### SUPPLIED INFORMATION
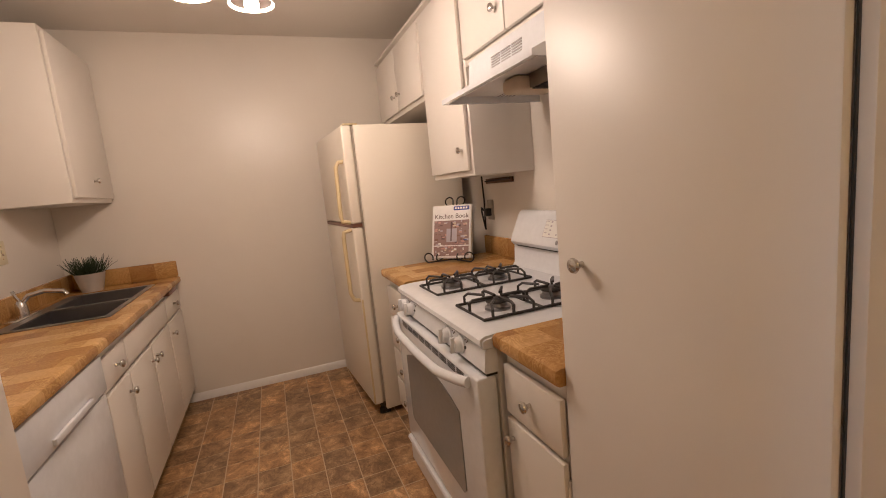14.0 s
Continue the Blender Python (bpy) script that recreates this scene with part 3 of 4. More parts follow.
def worktop(x0, x1, label, front=-0.682, back=-0.007, side_splash=None):
    t = thing("worktop", label, "countertop", (0, 0, 0))
    yf = front
    prof = [(back, 0.848), (yf + 0.01, 0.848), (yf + 0.002, 0.853), (yf, 0.862), (yf, 0.878), (yf + 0.004, 0.886), (yf + 0.014, 0.890), (back, 0.890)]
    part("slab", prism(prof, x0, x1, axis="x"), BLOCK, t)
    part("backsplash", B(x0, x1, back - 0.02, back, 0.891, 0.995, 0.004), BLOCK, t)
    if side_splash:
        part("side_splash", B(side_splash[0], side_splash[1], front + 0.09, back - 0.021, 0.891, 0.985, 0.004), BLOCK, t)
    return t


worktop(-3.276, -2.982, "butcher-block patterned laminate worktop beside the pantry", side_splash=(-3.004, -2.984))
worktop(-4.592, -4.152, "butcher-block patterned laminate worktop beside the stove")

# drawer cabinet between fridge and stove
dc = thing("drawer_cabinet", "off-white base cabinet with four drawers", "cabinet", (0, 0, 0))
part("body", B(-4.59, -4.158, -0.642, -0.01, 0.09, 0.846), CAB, dc)
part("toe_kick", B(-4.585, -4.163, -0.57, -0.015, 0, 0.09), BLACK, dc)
for k in range(4):
    z1 = 0.80 - k * 0.178
    f = cab_front(-4.572, -4.176, z1 - 0.163, z1, -0.642, dc, "drawer")
    small_knob((-4.374, -0.661, z1 - 0.08), f)

# gas stove
SX0, SX1 = -4.146, -3.284
st = thing("gas_stove", "white freestanding gas stove with black iron grates", "stove", (0, 0, 0))
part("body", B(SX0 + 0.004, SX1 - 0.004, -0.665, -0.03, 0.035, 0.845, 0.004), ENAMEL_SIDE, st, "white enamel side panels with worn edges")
part("plinth", B(SX0 + 0.03, SX1 - 0.03, -0.62, -0.05, 0.0, 0.035), BLACK, st)
bm = prism([(-0.708, 0.846), (-0.716, 0.858), (-0.714, 0.872), (-0.70, 0.881), (-0.66, 0.884), (-0.05, 0.884), (-0.05, 0.846)], SX0, SX1, axis="x")
es = [e for e in bm.edges if abs(e.verts[0].co.x - e.verts[1].co.x) < 1e-6 and e.verts[0].co.z > 0.85 and e.verts[1].co.z > 0.85]
bmesh.ops.bevel(bm, geom=es, offset=0.008, segments=2, affect="EDGES")
part("cooktop", bm, ENAMEL, st)
bm = prism([(-0.665, 0.772), (-0.706, 0.772), (-0.71, 0.778), (-0.702, 0.838), (-0.698, 0.844), (-0.665, 0.844)], SX0 + 0.002, SX1 - 0.002, axis="x")
part("control_panel", bm, ENAMEL, st)
for x in (-4.046, -3.962, -3.555, -3.452):
    m = Matrix.Translation((x, -0.705, 0.812)) @ pose(0, 0, 0, 86, 0, 0)
    kn = part("burner_knob", lathe([(0.030, 0), (0.030, 0.006), (0.026, 0.010), (0.0245, 0.024), (0.021, 0.028), (0.001, 0.029)], 26, m), ENAMEL, st, "white plastic burner knob")
    bm = B(-0.006, 0.006, -0.026, 0.026, 0.02, 0.04, 0.004)
    bm.transform(m)
    part("grip", bm, ENAMEL, kn)
    for k in range(3):
        part("dial_mark", B(x + 0.03 + 0.008 * k, x + 0.034 + 0.008 * k, -0.7055, -0.7015, 0.834 - 0.006 * (k % 2), 0.837 - 0.006 * (k % 2)), INK, kn)
    part("indicator", B(x + 0.031, x + 0.036, -0.7095, -0.705, 0.807, 0.815), BLACK, kn)
# oven door with arched window
dz0, dz1, dy = 0.165, 0.76, -0.735


def arch(x0, x1, z0, z1, rise, n=12):
    pts = [(x0, z0 + 0.02), (x0 + 0.02, z0), (x1 - 0.02, z0), (x1, z0 + 0.02)]
    for i in range(n + 1):
        f = 1 - i / n
        x = x0 + (x1 - x0) * f
        pts.append((x, z1 - rise * abs(2 * f - 1) ** 2.2))
    return pts


door_bm = B(SX0 + 0.004, SX1 - 0.004, dy, -0.67, dz0, dz1, 0.008, 3)
od = part("oven_door", door_bm, ENAMEL, st)
part("window", prism(arch(-4.028, -3.448, 0.29, 0.64, 0.05), dy - 0.003, dy + 0.01), OVENGLASS, od, "dark grey oven window glass")
hx0, hx1 = -4.115, -3.335
hp = []
for i in range(25):
    f = i / 24
    e = math.sin(math.pi * f)
    hp.append((hx0 + (hx1 - hx0) * f, dy - 0.008 - 0.04 * min(1, e * 1.6) ** 0.7, 0.738 - 0.02 * e))
part("handle", tube(hp, 0.0165, 14), ENAMEL, od, "white curved tubular door handle")
for i in range(9):
    for k in range(4):
        x = -4.04 + i * 0.075
        part("vent_slot", B(x, x + 0.062, dy - 0.0012, dy + 0.006, 0.728 + 0.0065 * k - 0.004, 0.7315 + 0.0065 * k - 0.004), BLACK, od)
# black bars put the shade into the slits above and below the oven door
part("gap", B(SX0 + 0.01, SX1 - 0.01, -0.70, -0.66, 0.761, 0.771), BLACK, st, "black bar for the shade above the oven door")
part("drawer_gap_shade", B(SX0 + 0.01, SX1 - 0.01, -0.70, -0.66, 0.155, 0.165), BLACK, st)
bm = prism([(-0.67, 0.02), (-0.722, 0.02), (-0.732, 0.03), (-0.732, 0.12), (-0.745, 0.138), (-0.742, 0.15), (-0.73, 0.155), (-0.67, 0.155)], SX0 + 0.004, SX1 - 0.004, axis="x")
part("storage_drawer", bm, ENAMEL, st)
bm = prism([(-0.03, 0.86), (-0.10, 0.86), (-0.10, 0.884), (-0.088, 0.90), (-0.082, 0.985), (-0.11, 0.998), (-0.120, 1.012), (-0.118, 1.024), (-0.068, 1.136), (-0.058, 1.150), (-0.046, 1.157), (-0.03, 1.158)], SX0 + 0.002, SX1 - 0.002, axis="x")
es = [e for e in bm.edges if abs(e.verts[0].co.x - e.verts[1].co.x) < 1e-6 and min(e.verts[0].co.z, e.verts[1].co.z) > 0.99]
bmesh.ops.bevel(bm, geom=es, offset=0.034, segments=4, affect="EDGES")
bg_part = part("backguard", bm, ENAMEL, st)
# dark line of shadow below the backguard's overhang, laid in as a black bar
part("shadow_slot", B(SX0 + 0.05, SX1 - 0.05, -0.094, -0.08, 0.986, 0.992), BLACK, bg_part, "black strip for the shadow under the overhang")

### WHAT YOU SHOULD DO
All of the data above should be quoted exactly, except for the pictures.

### ANSWER TO THIS EXERCISE
14.0 s
Continue the Blender Python (bpy) script that recreates this scene with part 3 of 4. More parts follow.
def worktop(x0, x1, label, front=-0.682, back=-0.007, side_splash=None):
    t = thing("worktop", label, "countertop", (0, 0, 0))
    yf = front
    prof = [(back, 0.848), (yf + 0.01, 0.848), (yf + 0.002, 0.853), (yf, 0.862), (yf, 0.878), (yf + 0.004, 0.886), (yf + 0.014, 0.890), (back, 0.890)]
    part("slab", prism(prof, x0, x1, axis="x"), BLOCK, t)
    part("backsplash", B(x0, x1, back - 0.02, back, 0.891, 0.995, 0.004), BLOCK, t)
    if side_splash:
        part("side_splash", B(side_splash[0], side_splash[1], front + 0.09, back - 0.021, 0.891, 0.985, 0.004), BLOCK, t)
    return t


worktop(-3.276, -2.982, "butcher-block patterned laminate worktop beside the pantry", side_splash=(-3.004, -2.984))
worktop(-4.592, -4.152, "butcher-block patterned laminate worktop beside the stove")

# drawer cabinet between fridge and stove
dc = thing("drawer_cabinet", "off-white base cabinet with four drawers", "cabinet", (0, 0, 0))
part("body", B(-4.59, -4.158, -0.642, -0.01, 0.09, 0.846), CAB, dc)
part("toe_kick", B(-4.585, -4.163, -0.57, -0.015, 0, 0.09), BLACK, dc)
for k in range(4):
    z1 = 0.80 - k * 0.178
    f = cab_front(-4.572, -4.176, z1 - 0.163, z1, -0.642, dc, "drawer")
    small_knob((-4.374, -0.661, z1 - 0.08), f)

# gas stove
SX0, SX1 = -4.146, -3.284
st = thing("gas_stove", "white freestanding gas stove with black iron grates", "stove", (0, 0, 0))
part("body", B(SX0 + 0.004, SX1 - 0.004, -0.665, -0.03, 0.035, 0.845, 0.004), ENAMEL_SIDE, st, "white enamel side panels with worn edges")
part("plinth", B(SX0 + 0.03, SX1 - 0.03, -0.62, -0.05, 0.0, 0.035), BLACK, st)
bm = prism([(-0.708, 0.846), (-0.716, 0.858), (-0.714, 0.872), (-0.70, 0.881), (-0.66, 0.884), (-0.05, 0.884), (-0.05, 0.846)], SX0, SX1, axis="x")
es = [e for e in bm.edges if abs(e.verts[0].co.x - e.verts[1].co.x) < 1e-6 and e.verts[0].co.z > 0.85 and e.verts[1].co.z > 0.85]
bmesh.ops.bevel(bm, geom=es, offset=0.008, segments=2, affect="EDGES")
part("cooktop", bm, ENAMEL, st)
bm = prism([(-0.665, 0.772), (-0.706, 0.772), (-0.71, 0.778), (-0.702, 0.838), (-0.698, 0.844), (-0.665, 0.844)], SX0 + 0.002, SX1 - 0.002, axis="x")
part("control_panel", bm, ENAMEL, st)
for x in (-4.046, -3.962, -3.555, -3.452):
    m = Matrix.Translation((x, -0.705, 0.812)) @ pose(0, 0, 0, 86, 0, 0)
    kn = part("burner_knob", lathe([(0.030, 0), (0.030, 0.006), (0.026, 0.010), (0.0245, 0.024), (0.021, 0.028), (0.001, 0.029)], 26, m), ENAMEL, st, "white plastic burner knob")
    bm = B(-0.006, 0.006, -0.026, 0.026, 0.02, 0.04, 0.004)
    bm.transform(m)
    part("grip", bm, ENAMEL, kn)
    for k in range(3):
        part("dial_mark", B(x + 0.03 + 0.008 * k, x + 0.034 + 0.008 * k, -0.7055, -0.7015, 0.834 - 0.006 * (k % 2), 0.837 - 0.006 * (k % 2)), INK, kn)
    part("indicator", B(x + 0.031, x + 0.036, -0.7095, -0.705, 0.807, 0.815), BLACK, kn)
# oven door with arched window
dz0, dz1, dy = 0.165, 0.76, -0.735


def arch(x0, x1, z0, z1, rise, n=12):
    pts = [(x0, z0 + 0.02), (x0 + 0.02, z0), (x1 - 0.02, z0), (x1, z0 + 0.02)]
    for i in range(n + 1):
        f = 1 - i / n
        x = x0 + (x1 - x0) * f
        pts.append((x, z1 - rise * abs(2 * f - 1) ** 2.2))
    return pts


door_bm = B(SX0 + 0.004, SX1 - 0.004, dy, -0.67, dz0, dz1, 0.008, 3)
od = part("oven_door", door_bm, ENAMEL, st)
part("window", prism(arch(-4.028, -3.448, 0.29, 0.64, 0.05), dy - 0.003, dy + 0.01), OVENGLASS, od, "dark grey oven window glass")
hx0, hx1 = -4.115, -3.335
hp = []
for i in range(25):
    f = i / 24
    e = math.sin(math.pi * f)
    hp.append((hx0 + (hx1 - hx0) * f, dy - 0.008 - 0.04 * min(1, e * 1.6) ** 0.7, 0.738 - 0.02 * e))
part("handle", tube(hp, 0.0165, 14), ENAMEL, od, "white curved tubular door handle")
for i in range(9):
    for k in range(4):
        x = -4.04 + i * 0.075
        part("vent_slot", B(x, x + 0.062, dy - 0.0012, dy + 0.006, 0.728 + 0.0065 * k - 0.004, 0.7315 + 0.0065 * k - 0.004), BLACK, od)
# black bars put the shade into the slits above and below the oven door
part("gap", B(SX0 + 0.01, SX1 - 0.01, -0.70, -0.66, 0.761, 0.771), BLACK, st, "black bar for the shade above the oven door")
part("drawer_gap_shade", B(SX0 + 0.01, SX1 - 0.01, -0.70, -0.66, 0.155, 0.165), BLACK, st)
bm = prism([(-0.67, 0.02), (-0.722, 0.02), (-0.732, 0.03), (-0.732, 0.12), (-0.745, 0.138), (-0.742, 0.15), (-0.73, 0.155), (-0.67, 0.155)], SX0 + 0.004, SX1 - 0.004, axis="x")
part("storage_drawer", bm, ENAMEL, st)
bm = prism([(-0.03, 0.86), (-0.10, 0.86), (-0.10, 0.884), (-0.088, 0.90), (-0.082, 0.985), (-0.11, 0.998), (-0.120, 1.012), (-0.118, 1.024), (-0.068, 1.136), (-0.058, 1.150), (-0.046, 1.157), (-0.03, 1.158)], SX0 + 0.002, SX1 - 0.002, axis="x")
es = [e for e in bm.edges if abs(e.verts[0].co.x - e.verts[1].co.x) < 1e-6 and min(e.verts[0].co.z, e.verts[1].co.z) > 0.99]
bmesh.ops.bevel(bm, geom=es, offset=0.034, segments=4, affect="EDGES")
bg_part = part("backguard", bm, ENAMEL, st)
# dark line of shadow below the backguard's overhang, laid in as a black bar
part("shadow_slot", B(SX0 + 0.05, SX1 - 0.05, -0.094, -0.08, 0.986, 0.992), BLACK, bg_part, "black strip for the shadow under the overhang")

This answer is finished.